A seguir, ele mostra o encontro de Jesus com dois discípulos, que não fizeram parte daquele conhecido colégio apostólico dos onze, para somente no final do capítulo conduzir os onze à uma consciência verdadeira da sua ressurreição.
Desde o início, quando os anjos apareceram às mulheres, Lucas nos informa que elas informaram os onze sobre a ressurreição de Jesus. Ou seja, parece que o encontro de Jesus com os onze era o objetivo do capítulo, mas ele é apresentado como uma crescente, inclusive nos informando que Pedro já havia encontrado Jesus também antes disto.
O ponto que quero abordar com essa a partir desta percepção é que a relação dos onze com o Cristo ressurreto foi um ato progressivo. Ou seja, o desenvolver de uma relação vital com a o Cristo ressurreto não deve ser visto apenas como um ato, mas como um processo de amadurecimento, reconhecimento, aproximação.
Muitas vezes, não notamos que deve existir um alvo para a nossa vida cristã e este alvo é o desenvolvimento de uma vida plenamente ressurreta. Essa foi a teologia que o Apóstolo Paulo insistiu em mostrar aos crentes de sua época ao dizer-lhes que devemos ter uma vida digna do Evangelho, do nosso chamado, um viver ressurreto, segundo a ressurreição que temos em Cristo.
Eu convido você a olhar para este texto com este desejo, o de desfrutar de um modelo de vida de intimidade com o Cristo ressurreto, dando os primeiros passos, como os onze deram, para que pudessem realmente desfrutar a paz de uma vida ressurreta.
Amadurecemos Nossa Vida Ressurreta Quando Amadurecemos Uma Relação Pessoal Realista e Concreta Com o Cristo Ressurreto
Não é possível nenhum desfrutar da Paz da Vida Ressurreta sem um relacionamento pessoal e direto com o próprio Cristo Vivo. Você pode estar pensando: mas isto é óbvio!
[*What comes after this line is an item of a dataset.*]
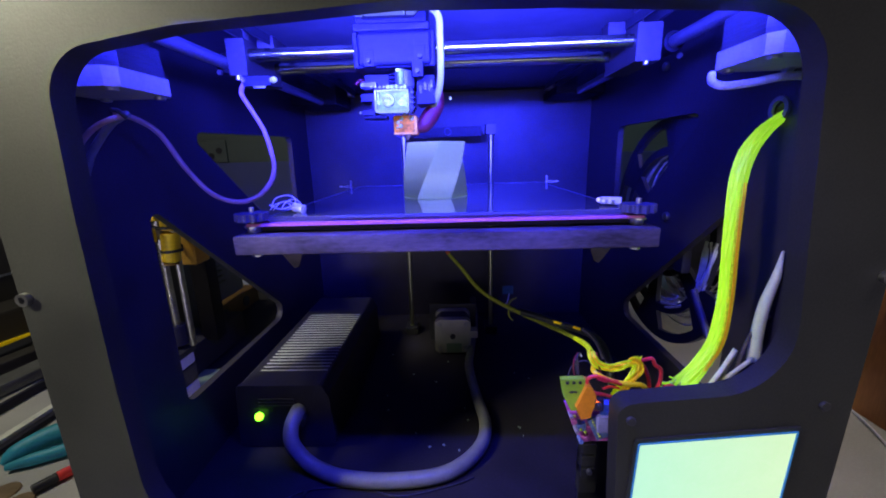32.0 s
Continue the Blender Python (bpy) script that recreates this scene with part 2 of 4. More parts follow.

Contudo, não são poucos os crentes que possuem uma vida cristã de relacionamento intenso com o Cristianismo, mas sem Cristo.
Michael Horton produziu uma obra, cujo título é “Cristianismo Sem Cristo”, na qual descreve a tendência moderna de termos todos os elementos éticos, sociais e até eclesiológicos do Novo Testamento, contudo deixar de lado a verdadeira fé que nos aproxima prioritariamente da pessoa de Jesus Cristo.
Falavam ainda estas coisas quando Jesus apareceu no meio deles e lhes disse: Paz seja convosco! (Lucas 24.36).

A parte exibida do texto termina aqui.